Still, it’s not all doom and gloom. At the summit, Governor Gavin Newsom said:
“We’re going to be alright. In fact, not only be alright, there’s no state better positioned in the future than this state.”
There is however, work to be done. This involves the importance of home ownership expansion in 2021; investment in people-of-color-owned SMEs; bolstering education, pushing forward the manufacturing industry, etc.
Over in Long Beach, it is hoped that the City Council will approve the proposal for a $5m fund in support of personal care service providers (cosmetic stores, hair salons, tattoo parlors etc.). so far it already has the support of Al Austin, Rex Richardson and Robert Uranga from the Council. The money will come from the next federal stimulus package.

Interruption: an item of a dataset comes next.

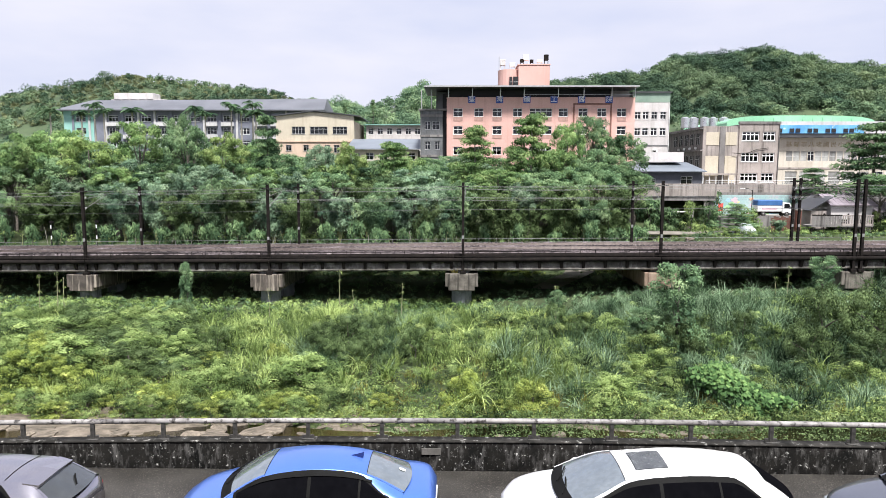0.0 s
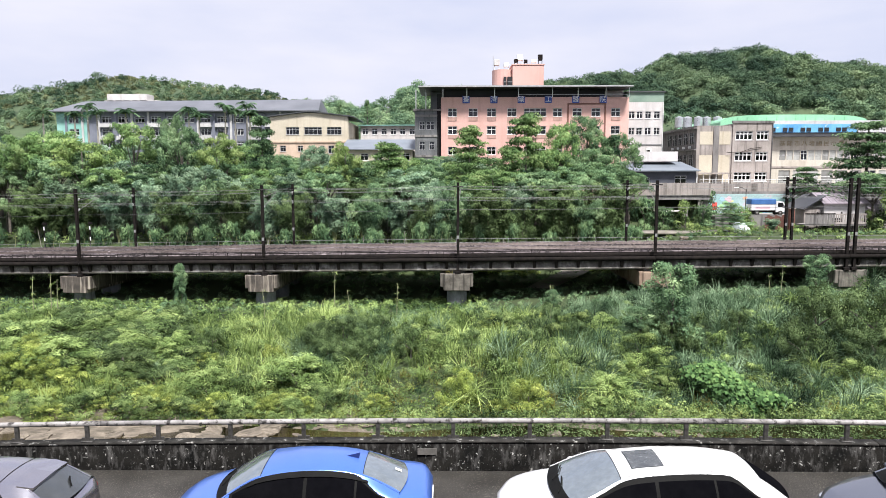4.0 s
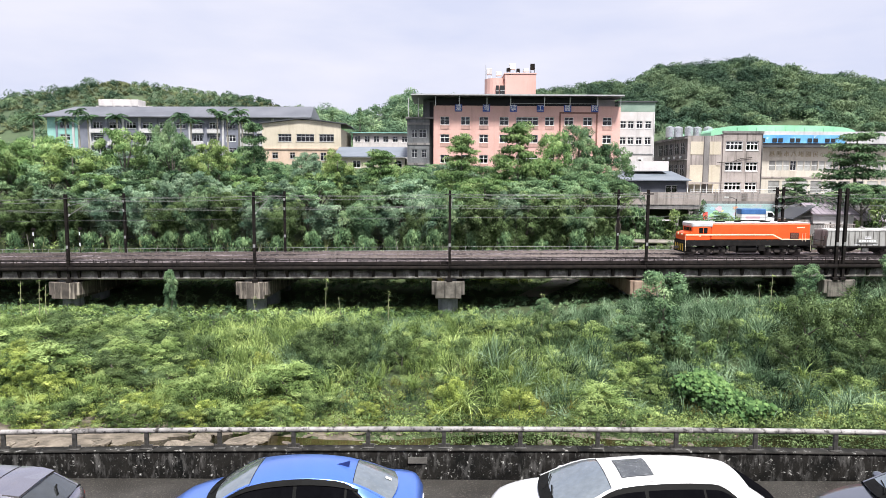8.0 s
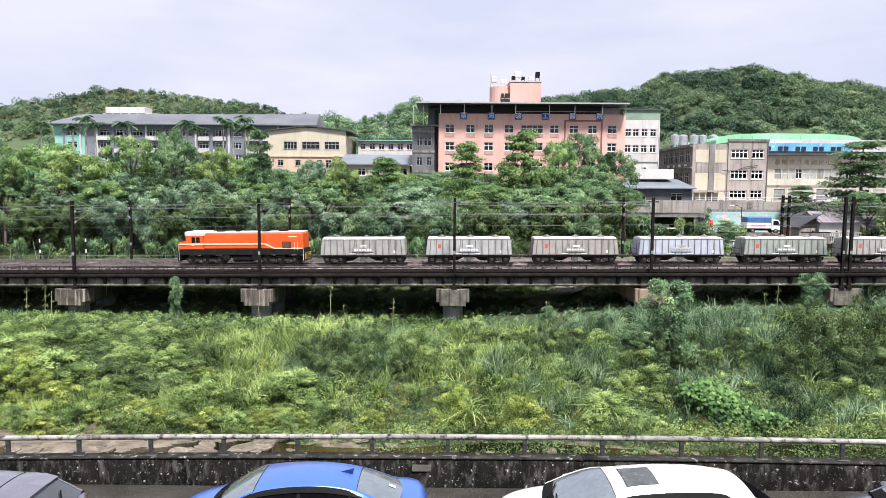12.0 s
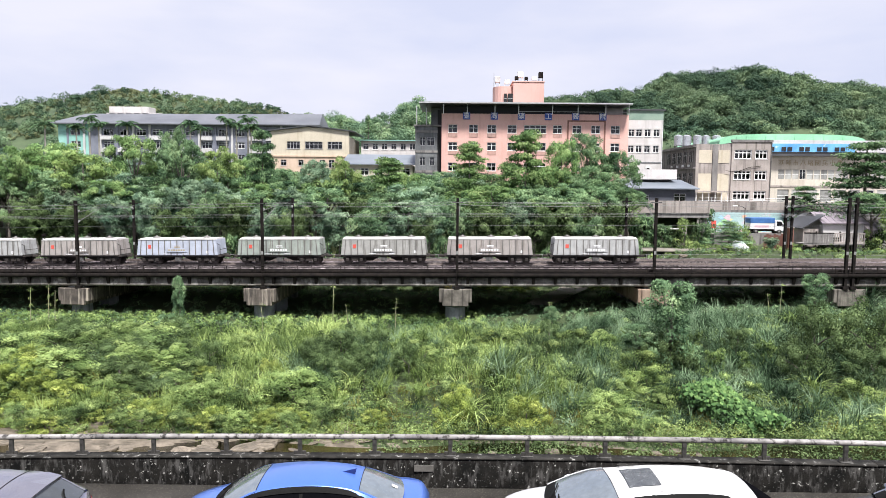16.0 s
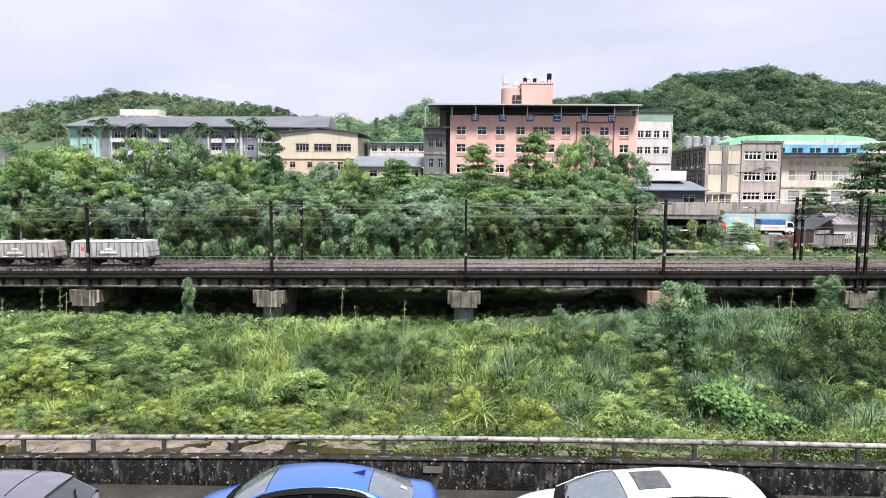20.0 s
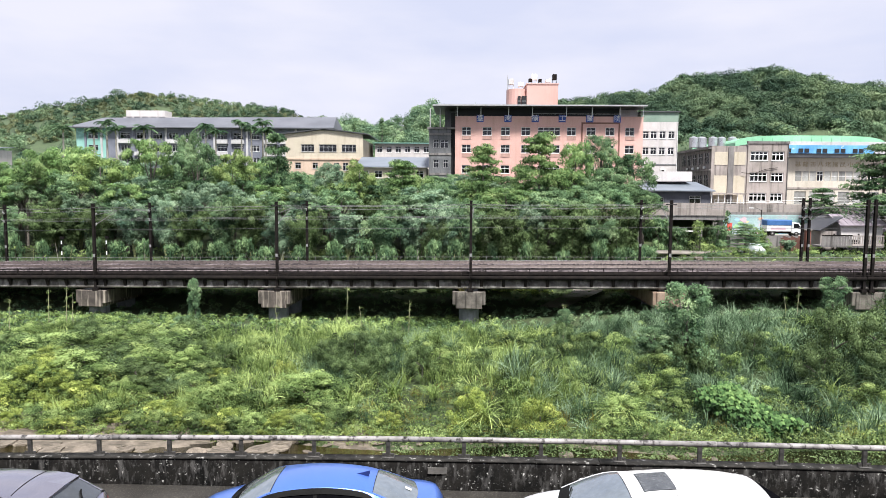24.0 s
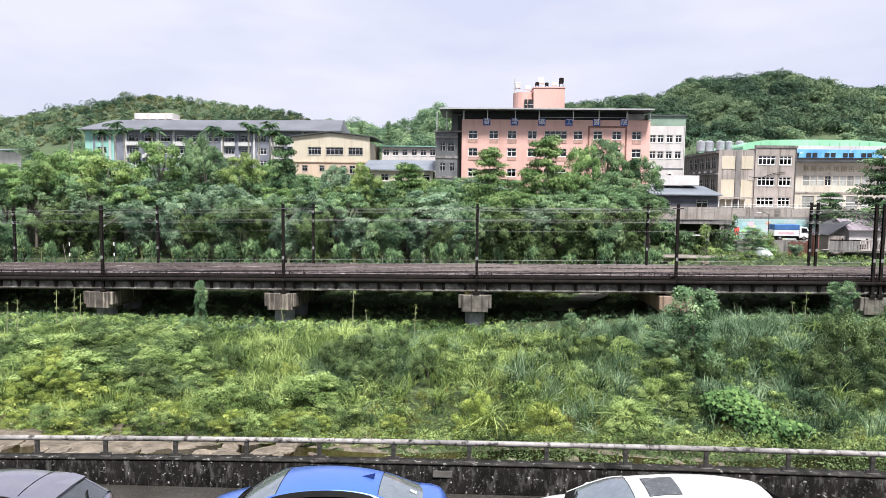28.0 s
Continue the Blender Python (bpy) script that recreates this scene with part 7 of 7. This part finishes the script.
hill_wood("right_hill_wood", 401, 1150, 45, 280, LEAF_HILL, "dense dark green trees on the hill", lambda x, y, g: y > 235)
hill_wood("hill_foot_wood", 404, 220, 34, 200, LEAF_HILL, "trees at the foot of the hill", lambda x, y, g: x > 40, 205, 258)
hill_wood("left_foot_wood", 405, 110, -200, -70, LEAF_HILL, "trees at the foot of the hill behind the school", lambda x, y, g: y > 190, 192, 260)
hill_wood("middle_hill_wood", 406, 330, -62, 46, LEAF_HILL, "dark green trees on the saddle between the hills", lambda x, y, g: y > 235)
hill_wood("saddle_foot_wood", 407, 300, -62, 46, LEAF_HILL, "dark green trees at the foot of the saddle", lambda x, y, g: y > 200, 204, 258)
hill_wood("left_hill_wood", 402, 640, -320, -50, LEAF_HILL, "green bushes and small trees on the hill", lambda x, y, g: y > 250, small=1.4, big=3.4, sprays=6, per=30)
hill_wood("left_hill_scrub", 403, 1500, -320, -40, LEAF_HILL_RED, "dry reddish scrub and rough grass on the hill", lambda x, y, g: y > 248, small=0.7, big=1.5, sprays=4, per=20, leaf=0.7)


# ---- motion: the train crosses the viaduct from right to left ----
def train_x(t):
    """Where the rear end of the locomotive is."""
    return -1.15 - 13.77 * (t - 11.0) + 0.01 * (t - 11.0) ** 2


def motions():
    times = [0.5 * i for i in range(57)]
    for vehicle, ahead in TRAIN:
        rows = []
        for t in times:
            x = train_x(t) + ahead
            k = max(-60.0, min(60.0, x))
            yaw = math.degrees(math.atan(0.002 * k - 0.0224))
            tilt = -math.degrees(math.atan(0.0115 - 0.00026 * k))
            rows.append((t, pose(x, 74.0 + off(x), zr(x) + 0.004, 0, tilt, yaw)))
        walk(vehicle, rows)
    for w, vehicle, x, r in WHEELS:
        rows = [(0.0, pose(x, 0, r))]
        t0, n = 6.0, 320
        for i in range(n + 1):
            t = t0 + i * (22.0 - t0) / n
            turn = math.degrees((train_x(t) - train_x(t0)) / r)
            rows.append((t, pose(x, 0, r) @ Matrix.Rotation(radians(turn), 4, "Y")))
        rows.append((28.0, rows[-1][1]))
        walk(w, rows)


motions()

It was a recent article in The New York Times by Tim Arango, Adam Nagourney and Natalie Kitroeff that sung the praises of California’s economic surge. They began their article by describing California as having:
“the highest concentration of billionaires in the country. It exports more computers than any other state. It is the nation’s largest producer of agriculture products by far: More than $6 billion in dairy products alone last year.”

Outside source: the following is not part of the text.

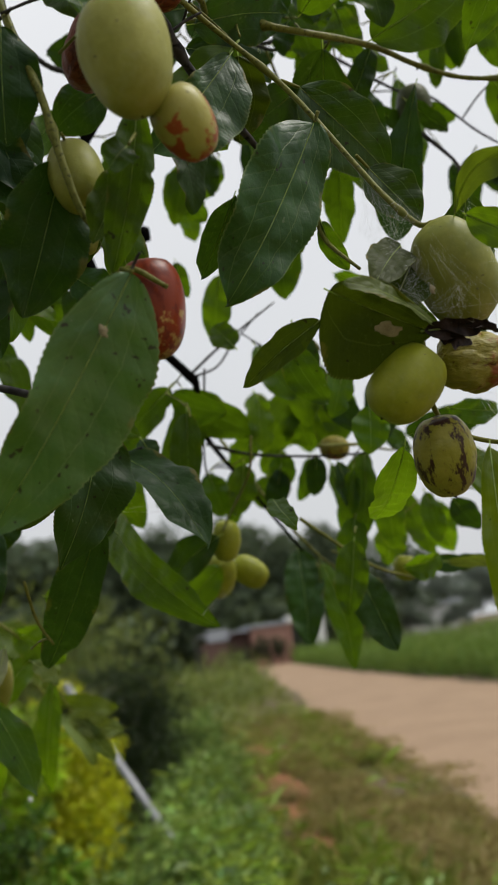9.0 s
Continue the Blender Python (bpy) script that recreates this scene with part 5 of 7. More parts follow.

They referred to California as “an economic powerhouse — now the fifth largest economy in the world after surpassing the United Kingdom in total output this year.”

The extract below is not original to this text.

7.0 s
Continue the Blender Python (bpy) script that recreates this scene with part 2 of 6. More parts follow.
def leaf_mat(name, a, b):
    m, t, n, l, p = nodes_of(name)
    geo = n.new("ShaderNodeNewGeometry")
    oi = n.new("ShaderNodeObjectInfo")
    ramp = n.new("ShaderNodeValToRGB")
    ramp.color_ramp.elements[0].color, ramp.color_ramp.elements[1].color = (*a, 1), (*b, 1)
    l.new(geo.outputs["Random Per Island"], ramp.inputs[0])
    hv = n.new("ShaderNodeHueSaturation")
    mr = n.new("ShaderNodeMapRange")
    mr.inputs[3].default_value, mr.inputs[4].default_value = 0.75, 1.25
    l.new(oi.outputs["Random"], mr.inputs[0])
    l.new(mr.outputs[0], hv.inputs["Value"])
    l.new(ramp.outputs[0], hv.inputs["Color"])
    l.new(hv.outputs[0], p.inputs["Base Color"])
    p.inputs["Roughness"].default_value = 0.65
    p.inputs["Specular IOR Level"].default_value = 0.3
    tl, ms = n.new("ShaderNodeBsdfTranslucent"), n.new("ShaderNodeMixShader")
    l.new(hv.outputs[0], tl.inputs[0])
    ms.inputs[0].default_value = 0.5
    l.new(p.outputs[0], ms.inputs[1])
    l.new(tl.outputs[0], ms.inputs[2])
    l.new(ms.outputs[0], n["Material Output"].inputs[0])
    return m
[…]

But their concern is of Jerry Brown’s uncontested successor – Gavin Newsom – and how he will “navigate California through challenging fiscal times could be critical to assuring both the state’s continuing economic durability and its outsize contribution to national prosperity.”
Founding Partner of Beacon Economics, Christopher Thornberg believes that California is reflective of the economy as a whole. He said:
“So goes California, so goes the U.S.. It is far and away a dominant source of job growth in the U.S.”
And that’s good because a recent LA Times article noted how employment rates in California are positive too, with an additional 44,80 net jobs and a low of 4.2% in unemployment. There was an increase in wages but that was not “enough to top the increase in consumer prices.”
And as SS Economics President said: “California’s economy continues to sizzle.”